Within its structure, Rb contains 16 possible sites for phosphorylation by other proteins. Surprisingly, however, it exists in only 3 possible states: un-phosphorylated (no sites phosphorylated), mono-phosphorylated (one site phosphorylated), or hyper-phosphorylated (all available sites phosphorylated). In G0 phase, Rb exists solely in its un-phosphorylated form, but in early G1 phase, the Cyclin D:Cdk4/6 complex adds one phosphate group and the protein remains in its mono-phosphorylated form until late G1 when it is rapidly hyper-phosporylated by the Cyclin E/Cdk 2 complex.

===Cell cycle progression===
The key mechanism through which the cyclin E/Cdk2 complex is able to promote S phase progression is through Rb and E2F transcription factors. Transcription factors (TF) regulate the rate at which specific target genes are transcribed from DNA to RNA, i.e. transcription. At the end of G1, cells move through the restriction point–essentially "the point of no return" as cells that pass through are irreversibly committed to division and extracellular signals are no longer required for cell cycle progression. The rapid accumulation and activation of the cyclin E/Cdk 2 complex through positive feedback loops drives the cell forward through G1.

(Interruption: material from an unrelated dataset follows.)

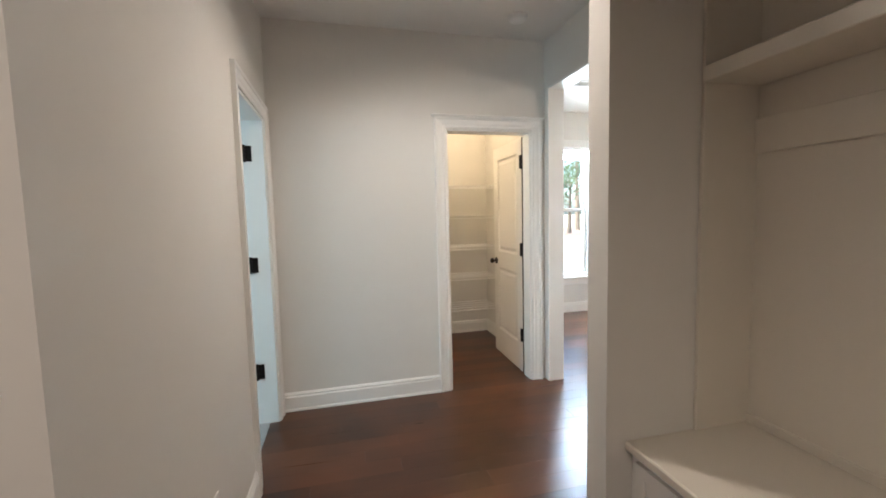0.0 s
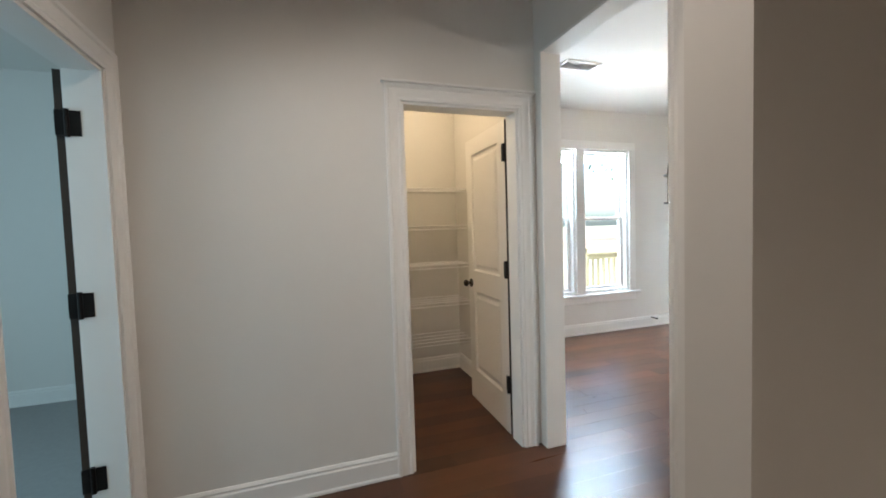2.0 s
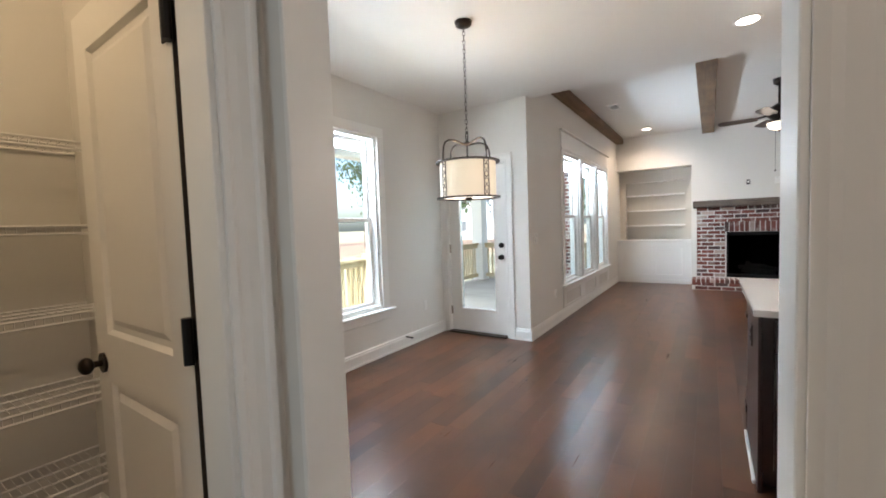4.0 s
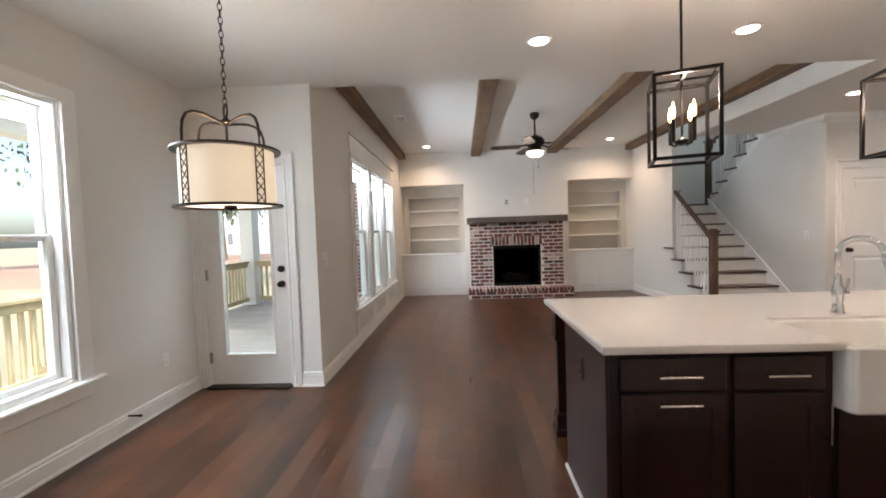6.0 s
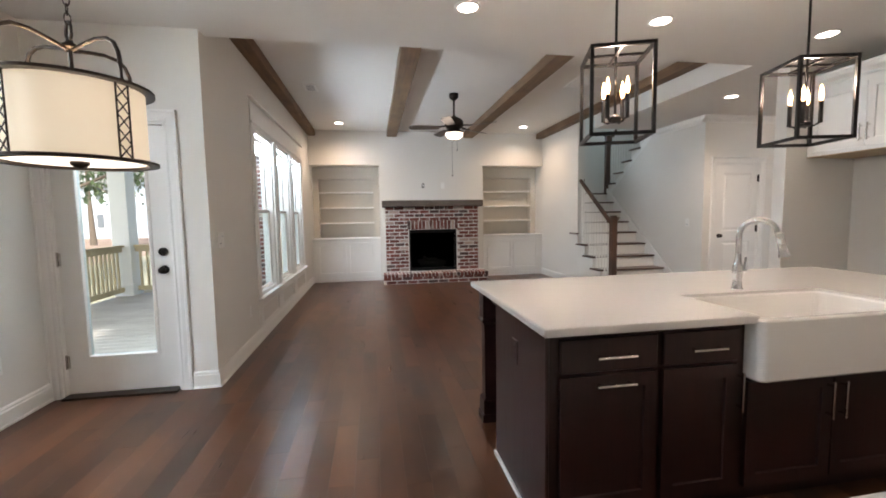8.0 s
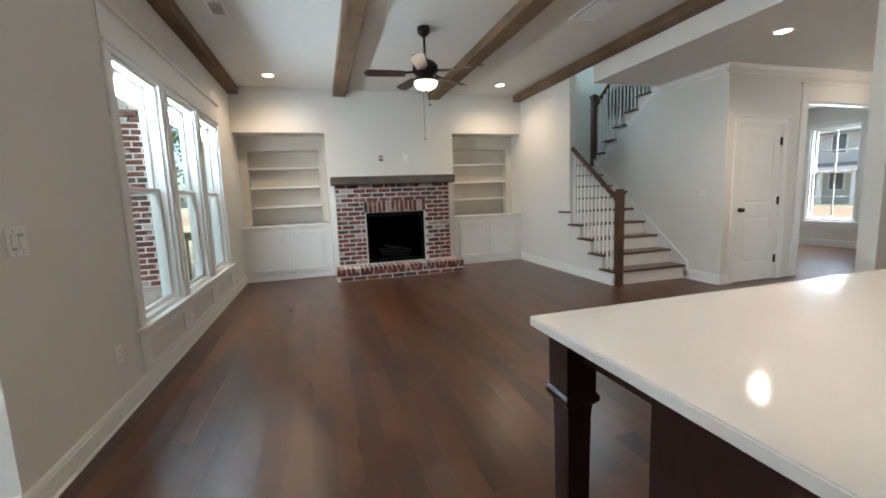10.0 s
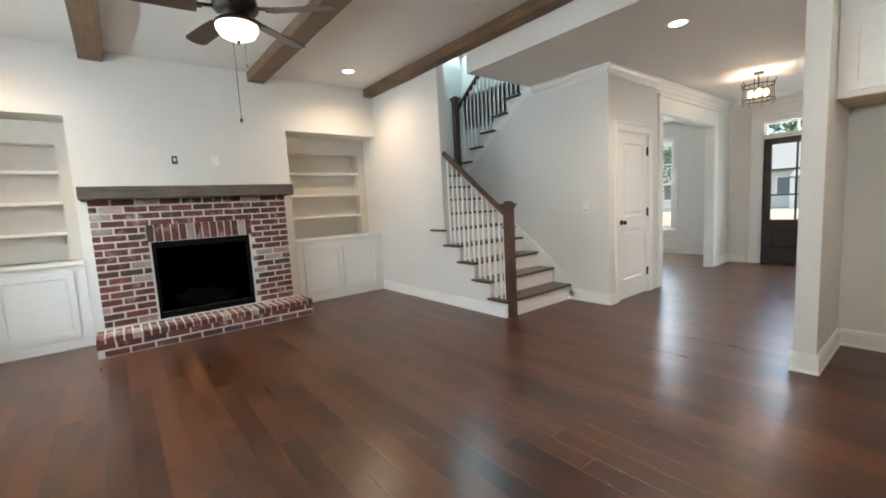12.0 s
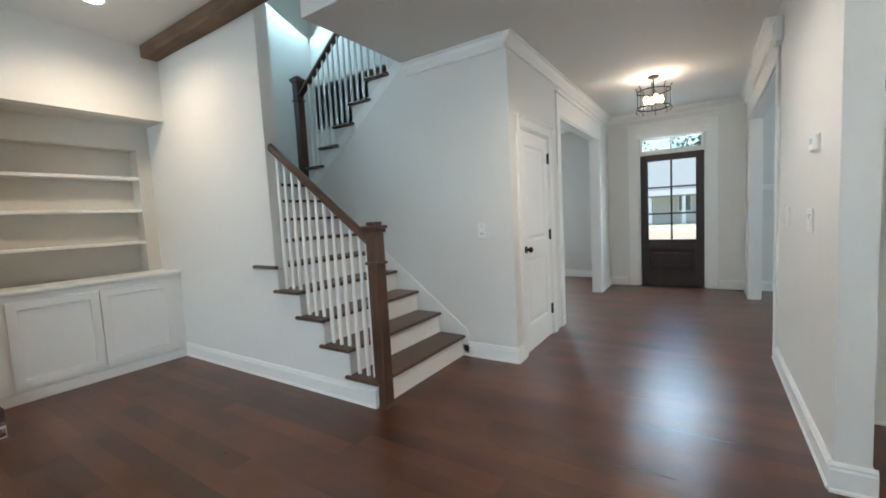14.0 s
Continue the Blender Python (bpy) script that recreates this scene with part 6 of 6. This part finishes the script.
def tree(x, y, h, seed, label, kind="broad"):
    """A trunk with limbs and a crown of many small leaf clumps with gaps."""
    rnd = random.Random(seed)
    t = thing("tree", (x, y, -0.45), label, "tree")
    bm = bmesh.new()
    rod((0, 0, 0), (0.1, 0, h * 0.45), 0.16 + h * 0.008, 8, bm, 0.12)
    rod((0.1, 0, h * 0.45), (0.0, 0.1, h * 0.9), 0.12, 7, bm, 0.03)
    tips = []
    for i in range(11):
        z = h * (0.3 + 0.055 * i)
        t2 = rnd.uniform(0, 6.28)
        L = h * (0.34 - 0.018 * i) * rnd.uniform(0.8, 1.15)
        e = Vector((L * math.cos(t2), L * math.sin(t2), z + L * 0.45))
        rod((0.05, 0, z), e, 0.05, 5, bm, 0.015)
        tips += [Vector((0.05, 0, z)).lerp(e, f) for f in (0.5, 0.75, 1.0)]
    part("trunk", bm, BARK, t)
    verts, faces = [], []
    for i in range(1500):
        c = rnd.choice(tips) + Vector((rnd.gauss(0, 1), rnd.gauss(0, 1), rnd.gauss(0, 0.8))) * h * 0.075
        s = rnd.uniform(0.07, 0.17) * (h / 8)
        q = Euler((rnd.uniform(0, 6), rnd.uniform(0, 6), rnd.uniform(0, 6))).to_matrix()
        k = len(verts)
        verts += [tuple(c + q @ Vector(v) * s) for v in ((-1, 0, 0), (0, -0.55, 0.15), (1, 0, 0), (0, 0.55, 0.15))]
        faces.append((k, k + 1, k + 2, k + 3))
    me = bpy.data.meshes.new("crown")
    me.from_pydata(verts, [], faces)
    me.materials.append(LEAF)
    c = new("crown", me)
    c.parent = t
    return t


t1 = tree(14.5, 10.5, 7.5, 1, "leafy green tree beyond the porch")
t2 = tree(30, 30, 11, 2, "tall dark green tree at the plot's edge")
for i, (x, y, s, which) in enumerate(((15.0, 6.8, 0.8, 0), (31, 18.6, 0.85, 1), (36, 23, 0.9, 1), (24, 38, 1.2, 1), (9, 34, 1.2, 1), (3, 38, 1.1, 1), (-6, 36, 1.3, 1), (20, 33, 0.9, 0), (44, 40, 1.3, 1), (55, 16, 1.2, 1),
                                      (-6, -58, 1.4, 1), (4, -62, 1.5, 1), (15, -60, 1.4, 1), (25, -58, 1.5, 1), (36, -56, 1.4, 1), (46, -54, 1.4, 1), (19, -34, 0.8, 0), (-14, -50, 1.2, 1), (13, 30, 0.9, 1))):
    copy_thing((t1, t2)[which], pose(x, y, -0.45, 0, 0, 40 * i) @ Matrix.Scale(s, 4))

# ---- plank floor ----
rf = random.Random(11)
PW = 0.127


def plank_verts(x0, x1, y0, y1):
    e, z = 0.0004, 0.0
    return ([(x0, y0, -0.0006), (x1, y0, -0.0006), (x1, y1, -0.0006), (x0, y1, -0.0006), (x0 + e, y0 + e, z), (x1 - e, y0 + e, z), (x1 - e, y1 - e, z), (x0 + e, y1 - e, z)],
            [(4, 5, 6, 7), (0, 1, 5, 4), (1, 2, 6, 5), (2, 3, 7, 6), (3, 0, 4, 7)])


lengths = (0.6, 0.9, 1.2, 1.5, 1.8)
shared = {}
for L in lengths:
    me = bpy.data.meshes.new("plank")
    vs, fs = plank_verts(0, L - 0.0004, 0, PW - 0.0002)
    me.from_pydata(vs, [], fs)
    me.materials.append(FLOOR)
    shared[L] = me
verts, faces, singles = [], [], 0
row = 0
y = -7.25
while y < 4.80:
    x = -2.3 - rf.uniform(0, 1.5)
    end = 11.05 if y + PW < 3.72 else 5.34
    start = -2.25 if y > -2.3 else 1.5
    while x < end:
        L = rf.choice(lengths)
        near = 2.6 < x < 8.6 and -0.6 < y < 3.6
        if near and singles < 300:
            ob = new("plank", shared[L])
            ob.parent, ob.location = floor, (x, y, 0)
            singles += 1
        elif x + L > start + 0.01:
            k = len(verts)
            vs, fs = plank_verts(max(x, start), min(x + L - 0.0004, end), y, y + PW - 0.0002)
            verts += vs
            faces += [tuple(i + k for i in f) for f in fs]
        x += L
    y += PW
me = bpy.data.meshes.new("planks")
me.from_pydata(verts, [], faces)
me.materials.append(FLOORX)
rest = new("planks", me)
rest.parent = floor
rest["kind"] = "stuff"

After phosphorylation by Cyclin D:Cdk4/6, mono-phosphorylated Rb binds to E2F family proteins, preventing their target genes from being transcribed; interestingly, one of the target genes is cyclin E. The rate-limiting switch-like step to initially activate the cyclin E/Cdk2 complex after Rb mono-phosphorylation is currently unknown, but it is hypothesized that the activation is regulated by an unidentified metabolic sensor, such that once the necessary metabolic threshold has been exceeded, the sensor activates Cyclin E/Cdk2. The metabolic sensor's activation of the cyclin E/Cdk2 complex initiates the process of Rb hyper-phosphorylation of Rb.

Mono-phosphorylated Rb inactivates E2F TFs, but hyper-phosphorylation of Rb results in Rb inactivation, causing the release of E2F proteins from the Rb binding cleft and consequent activation of the E2F family proteins to initiate transcription of their target genes. As a result, more cyclin E is transcribed and more cyclin E/Cdk2 complex is formed and activated. Thus, since cyclin E/Cdk2 activates its transcription factors, cyclin E/Cdk2 can facilitate its own activation, leading to a rapid accumulation of the complex and simultaneous rapid hyper-phosphorylation (i.e. inactivation) of Rb. The rapid inactivation of Rb causes a sudden switch-like transition through the late G1 restriction point (and into S phase). In summary, cyclin E/Cdk2's inactivation of Rb activates E2F which activates more cylin E (and thus the cyclin E/Cdk2 complex), creating a strong positive feedback loop that results in sudden inactivation of Rb and the irreversible push out of G1 and into S phase.